Scripps-Howard News Service 10.31.01
Balint Vazsonyi

Last Wednesday, I decided to look in on what the folks at NBC-TV's "West Wing" were doing. While the rest of America has united, the series still insists on dispensing its one-sided messages, pretending to be an authority on matters in the national debate. And NBC, venerable NBC, continues to provide a platform between 9 and 10 every Wednesday night.

Of course, although the late great Sam Goldwyn proclaimed "If I want to send a message, I call Western Union," Hollywood never shied away from pointed historic and social commentary. In its golden years, though, it possessed producers, writers, directors, actors and actresses who could do it with artistically superb and deeply moving results.

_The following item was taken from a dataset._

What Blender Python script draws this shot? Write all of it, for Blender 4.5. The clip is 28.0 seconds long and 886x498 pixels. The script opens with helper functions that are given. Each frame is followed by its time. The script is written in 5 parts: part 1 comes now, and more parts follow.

Proof: On Thursday, Turner Classic Movies broadcast "Exodus." The 3 ½-hour saga is vintage 1960 - in other words, before the generation that appointed itself knower of all things came of age. In "Exodus," we encounter the British, the Jews, and the Arabs in the critical moments leading to Israel's statehood. All three come in various shapes and sizes, beginning with the General who represents the best of Britain, and his No.2 who demonstrates that prejudice is as blind as it is mindless. The historic references are accurate, the discussions invite you to consider difficulties and merits, by no means attributed to one side.

Only four decades later, "West Wing," with its fatuous, predictable dialogue, hopelessly one-dimensional characters, and wholly primitive political commentary, portrays the team upon whom our very survival may depend as bad-tempered adolescents, making it up as they go.

In our uniquely open society, with access to more knowledge and wisdom than imaginable just a little while ago, the makers of "West Wing" - from producers and writers to actors and actresses - appear to inhabit a dark corner, a black hole, into which neither rays of knowledge, nor those of comprehension penetrate. This a terrible thing to say about fellow human-beings, but what other explanation is there?

Is Hollywood running out of talent? America never runs out of talent! Perhaps the trouble began when movie makers forgot what their profession was supposed to be and appointed themselves arbiters of America's history, America's politics. The errors of that decision reached a peak beyond belief with the "seminar" that took the place of West Wing's season premiere. The arrogance and presumption of doing it at all was aggravated by appalling judgment, pure demagoguery, and the selection of Rob Lowe teaching America.

One might have thought that such a monumental gaffe would take the show off the air. But no. They continue to disseminate their take on the natural, and solely legitimate, order of things that can only have a Democrat in the White House, Democratic control of Congress, and socialist ideas gradually squeezing out American principles. Indeed, Republicans are invariably mentioned and portrayed in ways that, should one substitute any protected minority in place of "Republican," the producers and writers could well be prosecuted for hate speech.

Alas, they are not alone in that black hole, and not the only ones in the wrong line of work. The New Yorker reported in its October 22 issue that, but for the "feelings" of a legal officer at the U.S. Central Command in Florida, sporting the impressive title Judge Advocate General (JAG), much of the leadership of the Taliban could have been taken out during the first night of engagement in Afghanistan. An unmanned aircraft provided conclusive proof of their whereabouts and was in position to annihilate the building and its occupants, thereby possibly allowing that phase of the war to end in a couple of days.

The name, even the sex, of the JAG was discreetly withheld in the article and our legal system imposes no penalties on people for being in the wrong job. Since the early 1970s, increasing millions have been employed for the wrong job, making American efficiency a legend of the past.

I submit that, post September 11, we can no longer afford such dislocation of human assets. As part of our national defense, we must insist that people do what they are best equipped to do, as opposed to being instruments of political agendas. Screen writers ought not to confuse themselves with our elected representatives, actors and actresses should refuse to be empty mouthpieces, and the JAG... well, the public has the right to a full exposure of how a person, clearly better suited to just about any other occupation, ended up in this one.

Let's stop this nonsense and restore America's legendary commonsense.